>>>>>

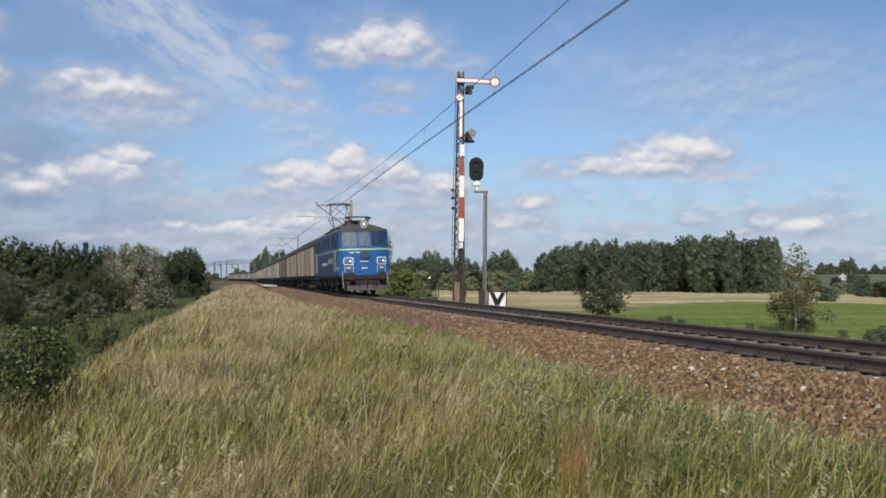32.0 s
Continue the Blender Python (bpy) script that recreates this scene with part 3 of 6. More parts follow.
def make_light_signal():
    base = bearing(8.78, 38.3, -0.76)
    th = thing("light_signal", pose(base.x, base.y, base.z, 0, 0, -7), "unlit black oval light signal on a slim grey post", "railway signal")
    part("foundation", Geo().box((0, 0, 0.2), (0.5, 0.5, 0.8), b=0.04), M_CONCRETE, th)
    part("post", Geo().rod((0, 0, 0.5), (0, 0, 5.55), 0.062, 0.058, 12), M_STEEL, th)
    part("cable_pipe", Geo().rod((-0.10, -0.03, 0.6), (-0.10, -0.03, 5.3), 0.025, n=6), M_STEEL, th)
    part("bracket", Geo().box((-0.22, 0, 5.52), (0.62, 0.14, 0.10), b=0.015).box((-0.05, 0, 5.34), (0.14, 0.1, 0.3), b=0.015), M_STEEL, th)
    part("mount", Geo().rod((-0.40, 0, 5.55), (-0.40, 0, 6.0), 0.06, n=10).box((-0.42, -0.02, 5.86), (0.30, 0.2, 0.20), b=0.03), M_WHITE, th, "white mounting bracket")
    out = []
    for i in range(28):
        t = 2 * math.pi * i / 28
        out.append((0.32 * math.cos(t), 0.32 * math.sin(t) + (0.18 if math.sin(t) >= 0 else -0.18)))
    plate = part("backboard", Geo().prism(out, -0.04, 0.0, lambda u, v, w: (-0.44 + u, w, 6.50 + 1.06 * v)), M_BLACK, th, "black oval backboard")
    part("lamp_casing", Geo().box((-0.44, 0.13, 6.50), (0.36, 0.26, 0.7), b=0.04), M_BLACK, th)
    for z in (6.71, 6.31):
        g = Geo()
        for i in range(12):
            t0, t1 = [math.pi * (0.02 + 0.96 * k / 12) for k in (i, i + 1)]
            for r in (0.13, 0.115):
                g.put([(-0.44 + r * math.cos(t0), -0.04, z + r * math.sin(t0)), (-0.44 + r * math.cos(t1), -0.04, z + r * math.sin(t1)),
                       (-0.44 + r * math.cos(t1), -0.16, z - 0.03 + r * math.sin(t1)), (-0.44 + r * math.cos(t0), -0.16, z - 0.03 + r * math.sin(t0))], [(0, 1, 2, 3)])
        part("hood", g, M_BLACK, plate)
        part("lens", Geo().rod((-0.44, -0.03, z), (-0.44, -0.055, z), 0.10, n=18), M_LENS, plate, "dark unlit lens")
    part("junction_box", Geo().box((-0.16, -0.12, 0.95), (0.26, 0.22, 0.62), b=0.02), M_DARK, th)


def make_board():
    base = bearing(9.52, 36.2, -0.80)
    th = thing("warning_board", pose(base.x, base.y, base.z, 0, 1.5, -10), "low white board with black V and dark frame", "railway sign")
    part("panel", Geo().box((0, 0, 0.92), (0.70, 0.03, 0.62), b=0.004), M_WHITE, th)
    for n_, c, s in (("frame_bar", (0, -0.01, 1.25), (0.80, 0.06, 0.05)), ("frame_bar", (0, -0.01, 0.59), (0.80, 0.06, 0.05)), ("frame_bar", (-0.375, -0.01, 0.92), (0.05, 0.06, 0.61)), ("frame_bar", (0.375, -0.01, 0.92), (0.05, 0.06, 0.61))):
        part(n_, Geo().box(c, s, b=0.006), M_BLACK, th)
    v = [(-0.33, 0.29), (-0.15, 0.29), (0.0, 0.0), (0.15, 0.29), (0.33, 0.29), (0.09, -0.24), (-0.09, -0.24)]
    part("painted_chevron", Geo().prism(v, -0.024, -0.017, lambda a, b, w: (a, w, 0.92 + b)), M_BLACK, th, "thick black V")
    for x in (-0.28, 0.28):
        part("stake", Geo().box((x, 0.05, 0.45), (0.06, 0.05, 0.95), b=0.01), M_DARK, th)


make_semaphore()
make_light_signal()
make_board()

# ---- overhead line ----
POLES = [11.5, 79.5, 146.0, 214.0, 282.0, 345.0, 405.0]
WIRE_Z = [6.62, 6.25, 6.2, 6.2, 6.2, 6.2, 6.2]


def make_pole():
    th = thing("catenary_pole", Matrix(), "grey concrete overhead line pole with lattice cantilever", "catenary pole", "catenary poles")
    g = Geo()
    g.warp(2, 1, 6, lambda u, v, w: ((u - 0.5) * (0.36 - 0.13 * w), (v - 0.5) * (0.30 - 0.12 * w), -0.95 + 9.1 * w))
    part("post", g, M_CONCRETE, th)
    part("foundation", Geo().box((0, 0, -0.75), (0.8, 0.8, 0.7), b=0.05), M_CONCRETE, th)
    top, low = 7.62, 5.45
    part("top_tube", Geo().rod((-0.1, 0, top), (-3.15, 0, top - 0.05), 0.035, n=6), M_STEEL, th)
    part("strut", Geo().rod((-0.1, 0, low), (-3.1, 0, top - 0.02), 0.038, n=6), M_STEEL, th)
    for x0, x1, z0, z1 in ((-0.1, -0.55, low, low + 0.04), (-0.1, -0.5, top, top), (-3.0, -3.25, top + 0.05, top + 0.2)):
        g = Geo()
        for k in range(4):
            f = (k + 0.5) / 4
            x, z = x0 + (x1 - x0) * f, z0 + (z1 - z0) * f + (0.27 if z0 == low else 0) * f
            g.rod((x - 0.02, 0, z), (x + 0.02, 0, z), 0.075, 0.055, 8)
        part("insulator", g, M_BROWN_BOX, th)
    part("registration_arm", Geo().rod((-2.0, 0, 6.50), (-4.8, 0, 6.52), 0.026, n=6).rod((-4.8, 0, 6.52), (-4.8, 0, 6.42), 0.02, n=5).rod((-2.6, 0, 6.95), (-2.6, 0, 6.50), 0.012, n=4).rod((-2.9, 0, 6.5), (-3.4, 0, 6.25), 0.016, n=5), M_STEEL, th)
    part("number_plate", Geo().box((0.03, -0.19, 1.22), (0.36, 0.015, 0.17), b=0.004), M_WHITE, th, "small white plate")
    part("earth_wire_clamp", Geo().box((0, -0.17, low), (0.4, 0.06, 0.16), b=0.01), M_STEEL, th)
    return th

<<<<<
>>>>>

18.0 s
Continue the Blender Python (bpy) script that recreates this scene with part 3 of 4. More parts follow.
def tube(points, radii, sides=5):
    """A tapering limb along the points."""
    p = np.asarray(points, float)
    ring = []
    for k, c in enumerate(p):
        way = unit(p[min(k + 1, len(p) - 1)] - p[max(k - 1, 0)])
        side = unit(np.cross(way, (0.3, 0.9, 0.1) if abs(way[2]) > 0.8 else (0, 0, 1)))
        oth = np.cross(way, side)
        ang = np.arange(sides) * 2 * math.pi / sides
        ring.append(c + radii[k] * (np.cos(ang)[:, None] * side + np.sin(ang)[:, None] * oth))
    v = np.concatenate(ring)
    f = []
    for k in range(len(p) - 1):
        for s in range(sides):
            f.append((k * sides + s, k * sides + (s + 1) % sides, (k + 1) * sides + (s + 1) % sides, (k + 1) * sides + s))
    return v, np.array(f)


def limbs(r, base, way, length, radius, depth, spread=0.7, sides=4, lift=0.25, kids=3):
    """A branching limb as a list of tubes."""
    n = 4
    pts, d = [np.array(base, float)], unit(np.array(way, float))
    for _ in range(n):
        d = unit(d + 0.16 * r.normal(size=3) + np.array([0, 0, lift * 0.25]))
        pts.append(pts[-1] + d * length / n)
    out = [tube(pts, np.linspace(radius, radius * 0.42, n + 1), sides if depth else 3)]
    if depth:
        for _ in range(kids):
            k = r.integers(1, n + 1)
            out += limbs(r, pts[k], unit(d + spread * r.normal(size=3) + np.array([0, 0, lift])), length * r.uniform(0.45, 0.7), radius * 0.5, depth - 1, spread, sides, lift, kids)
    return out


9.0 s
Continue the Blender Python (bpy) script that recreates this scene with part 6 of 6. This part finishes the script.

<<<<<

● Exercise:
Of the lines above, copy each that contains "follow".

● The completed task:
Continue the Blender Python (bpy) script that recreates this scene with part 3 of 6. More parts follow.
Continue the Blender Python (bpy) script that recreates this scene with part 3 of 4. More parts follow.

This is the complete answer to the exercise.